In the analysis, the study considered the direct spending on operations, pay, benefits, and capital projects by Riverland and the estimated increase in demand for goods and services in industry sectors that supply or support the college. The study also measured the effect of student spending and the induced effect of increased household income.
According to the study, a key result of this activity is that Riverland supports and sustains 1,210 jobs including direct employment by the college as well as indirect and induced jobs created by supply and equipment vendors, contractors, and laborers for the construction and renovation of facilities, and jobs created in the community at hotels, restaurants, and retail stores in support of Riverland’s faculty, staff, students, and visitors.
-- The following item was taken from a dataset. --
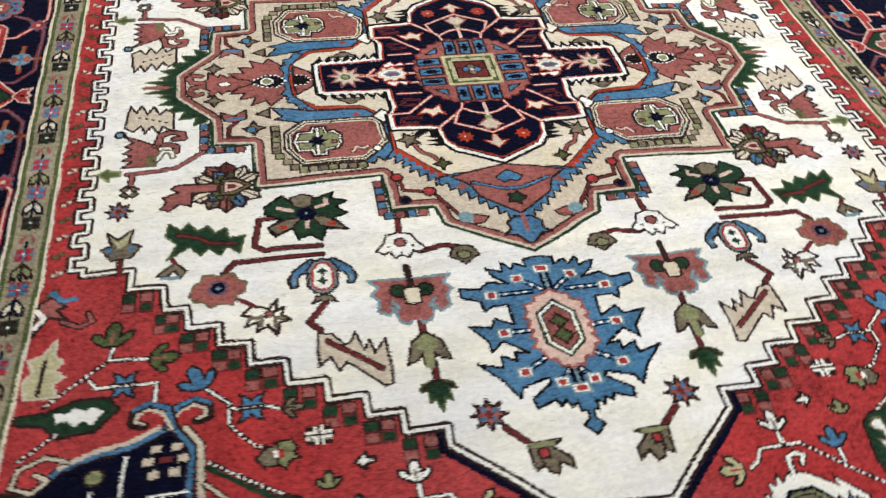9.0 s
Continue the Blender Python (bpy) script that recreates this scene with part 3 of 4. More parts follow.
for sx, sy in QUARTERS:
    p = quarter(sx, sy)
    p.begin("star_vine", O_STAR, "pink vine")
    for run in ([(4.6, 12.2), (5.2, 14.2), (11.0, 20.2)], [(4.7, 14.1), (2.2, 15.8), (0, 16.4)], [(6.2, 15.4), (7.3, 18.8), (0, 22.8)],
                [(9.8, 8.2), (12.4, 10.6), (16.4, 14.5), (20.8, 14.4)], [(12.6, 7.6), (17.6, 7.4)], [(12.6, 3.6), (14.2, 3.6)]):
        p.line(run, "red", 0.82)
        p.line(run, "cream", 0.42, False, "peach", 0.5)
    p.begin("star_blossom", O_STAR, "red star blossom")
    p.star(6.1, 23.6, 2.0, "orange", 8, None, 0.62)
    p.box(6.1, 23.6, 0.25, 0.25, "peach")
    p.begin("curl_blossom", O_STAR, "cream curl")
    p.poly([(9.6, 12.2), (11.2, 13.6), (13.0, 13.2), (14.6, 15.2), (12.6, 14.8), (11.6, 16.2), (10.2, 15.0), (8.6, 15.6), (9.6, 14.0)], "cream", "orange", 0.35)
    p.line([(13.6, 10.2), (16.4, 9.6), (17.4, 11.4), (15.0, 11.8)], "maroon", 0.9)
    p.line([(13.6, 10.2), (16.4, 9.6), (17.4, 11.4), (15.0, 11.8)], "navy", 0.3)
    p.line([(14.2, 16.4), (17.6, 16.0), (18.4, 17.8), (15.2, 18.0)], "maroon", 0.9)
    p.line([(14.2, 16.4), (17.6, 16.0), (18.4, 17.8), (15.2, 18.0)], "navy", 0.3)
    p.poly([(14.6, 3.2), (15.4, 4.4), (16.8, 3.4), (17.8, 4.6), (19.4, 3.6), (19.4, 2.6)], "ivory", "orange", 0.3)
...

The study also calculated tax revenues generated by this level of economic activity, including sales, property, personal income, and corporate income taxes. The study concluded that Riverland generates about $12.8 million in tax revenues for state and local government.
The study further estimated the value of the increase in productivity that the degrees awarded by Riverland yield throughout the careers of the graduates. Assuming a 40-year work life, the education received by these graduates will yield additional state income of $1.9 billion (future value, discounted and adjusted to account for such factors as foregone income while attending school and outmigration).
“Riverland makes a long-term contribution to the regional economy with every graduating class because higher education and the career opportunities it provides will last for the worker’s entire career,” said Janelle Koepke, Riverland dean of institutional advancement.
Statewide, all Minnesota State operations, including all seven state universities and 26 community and technical colleges, plus the spending of its faculty, staff, and students, had a total statewide economic contribution of $8.4 billion. This activity generated an estimated 62,125 jobs in the state.
The economic contribution report for Riverland is available at minnstate.edu/impact.
Riverland Community College, a member of the Minnesota State system, is a community college that strives to transform lives through excellence in service, education, and career training. Approximately 4,500 students are served annually through a wide range of credit-based educational opportunities. Of those 55 percent are First Generation students and 26 percent are students of color. With campuses located in Albert Lea, Austin and Owatonna, Minnesota, Riverland may be found on the Internet at www.riverland.edu.
Minnesota State includes 26 community and technical colleges and seven state universities serving approximately 300,000 students. It is the fourth-largest system of two-year colleges and four-year universities in the United States.